SoFi has announced the launch of SoFiUSD, a new stablecoin designed for the Solana blockchain. This move enhances SoFi's strategy for crypto payments by leveraging the efficient and cost-effective nature of the Solana network. By utilizing Solana, which is recognized for its high throughput and rapid settlement times, SoFi aims to provide a seamless payment solution for banks, fintech companies, and enterprises.
Initially launched in December 2025 as a fully reserved US dollar stablecoin issued by SoFi Bank, N.A., SoFiUSD positions SoFi as a pioneer. It is the first national bank to issue a stablecoin on a public permissionless blockchain, reflecting the company's commitment to innovation in the financial services sector.
This stablecoin has been crafted with various applications in mind, catering to sectors like retail, remittances, and partnerships with institutions like Galileo. Its design allows for around-the-clock transactions, helping to streamline payments in an increasingly digital economy.
In 2025, SoFi revitalized its cryptocurrency offerings, marking its return to digital assets. With the rollout of consumer crypto trading services, the bank established itself as the first nationally chartered, FDIC insured institution that lets consumers easily buy, sell, and hold cryptocurrencies through the same app they use for traditional banking.
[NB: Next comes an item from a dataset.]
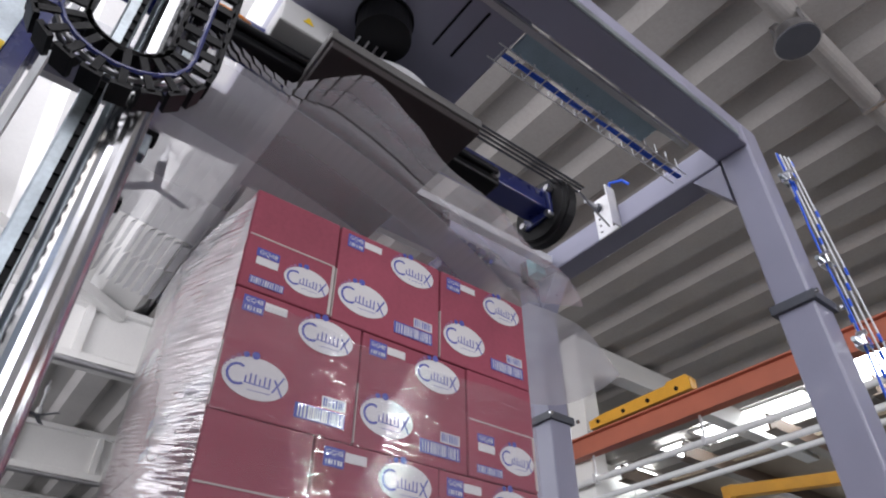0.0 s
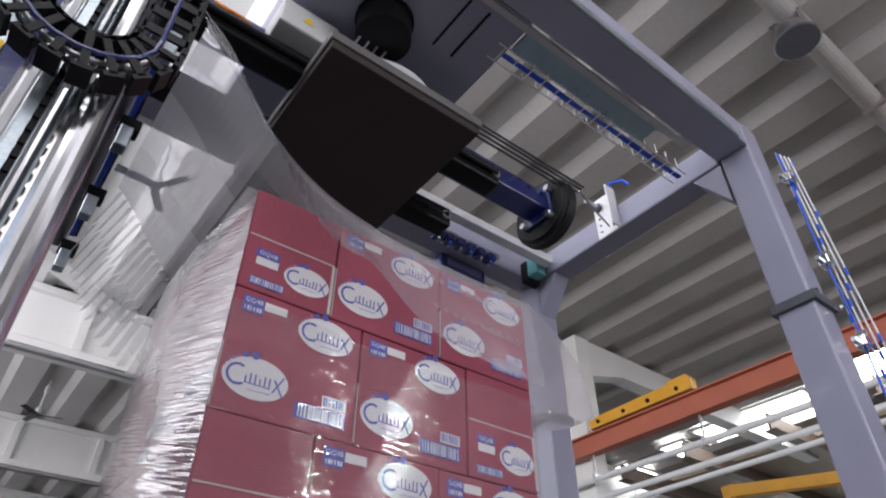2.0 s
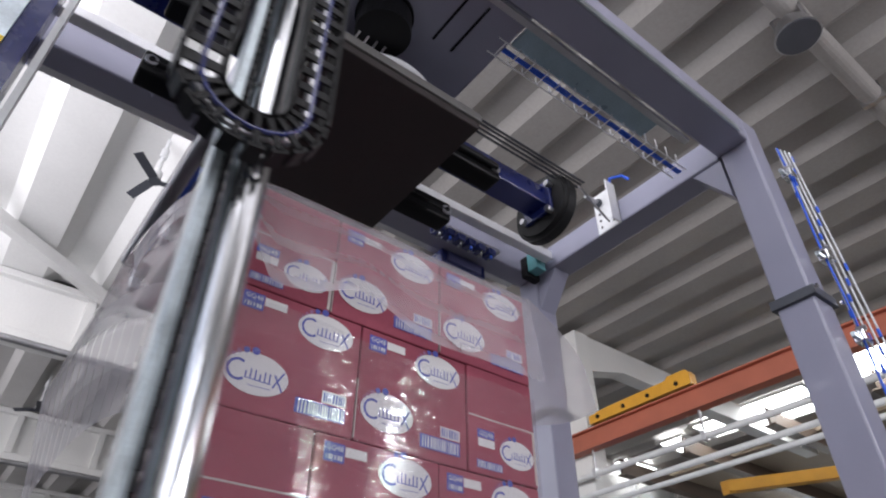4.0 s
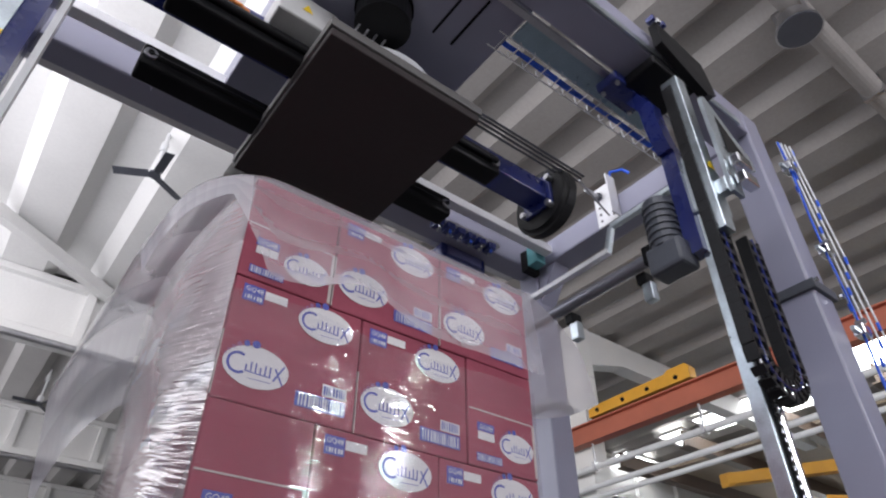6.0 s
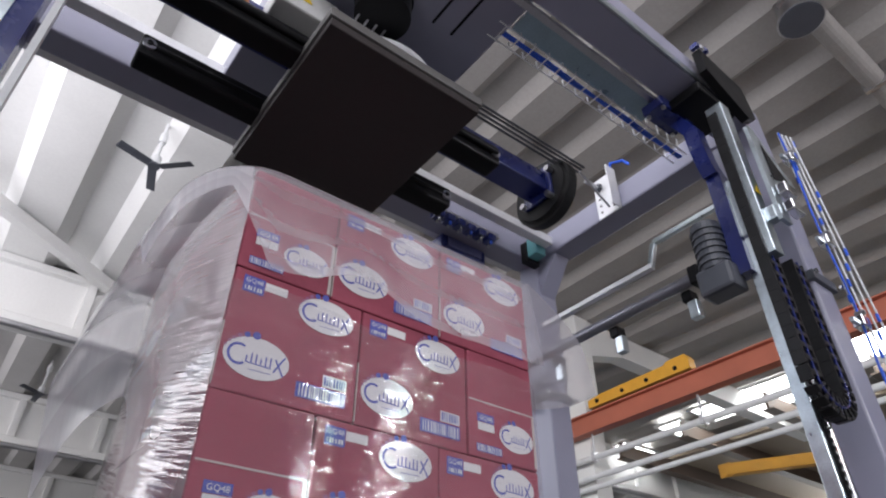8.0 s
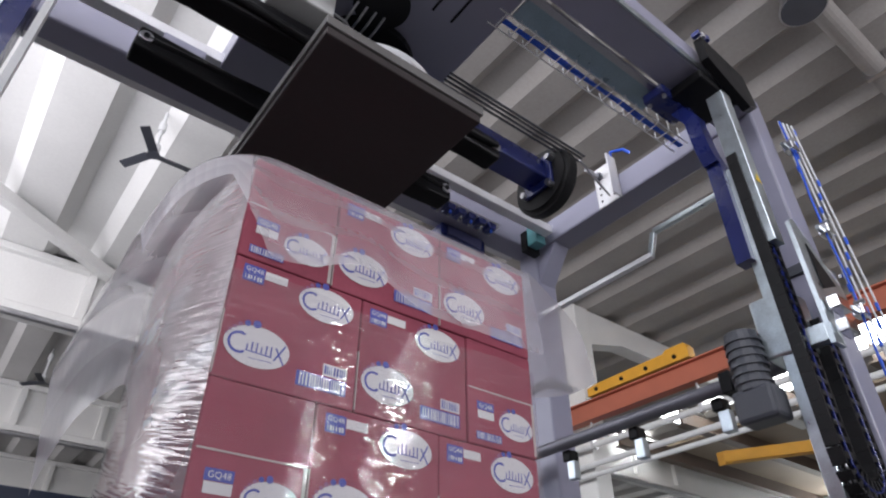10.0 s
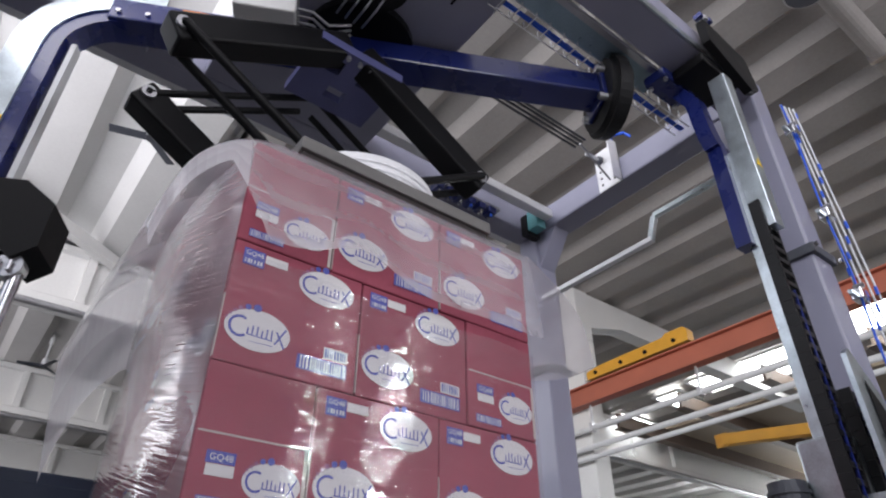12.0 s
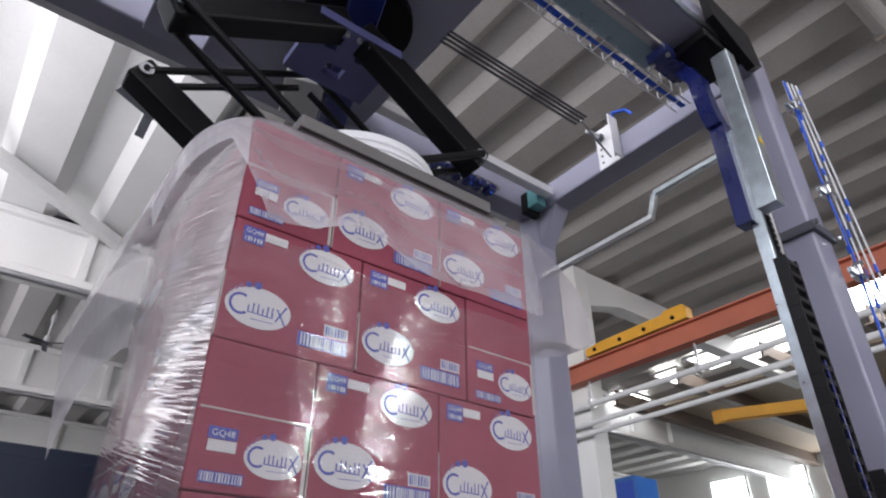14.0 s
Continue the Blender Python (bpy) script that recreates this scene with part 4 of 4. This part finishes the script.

The expansion into Solana coincides with a strategic partnership formed with Mastercard in March, enabling SoFiUSD to be settled across Mastercard's extensive network. Since this coin is issued by a regulated and insured depository institution, it provides a reliable and secure option for users looking to engage with digital currencies. As SoFi continues to navigate the evolving landscape of cryptocurrency, its focus on facilitating quicker and lower-cost payments will likely benefit its users looking for innovative banking solutions.
Through these developments, SoFi is not only enhancing its product suite but also driving the adoption of stablecoin technology within the broader financial framework.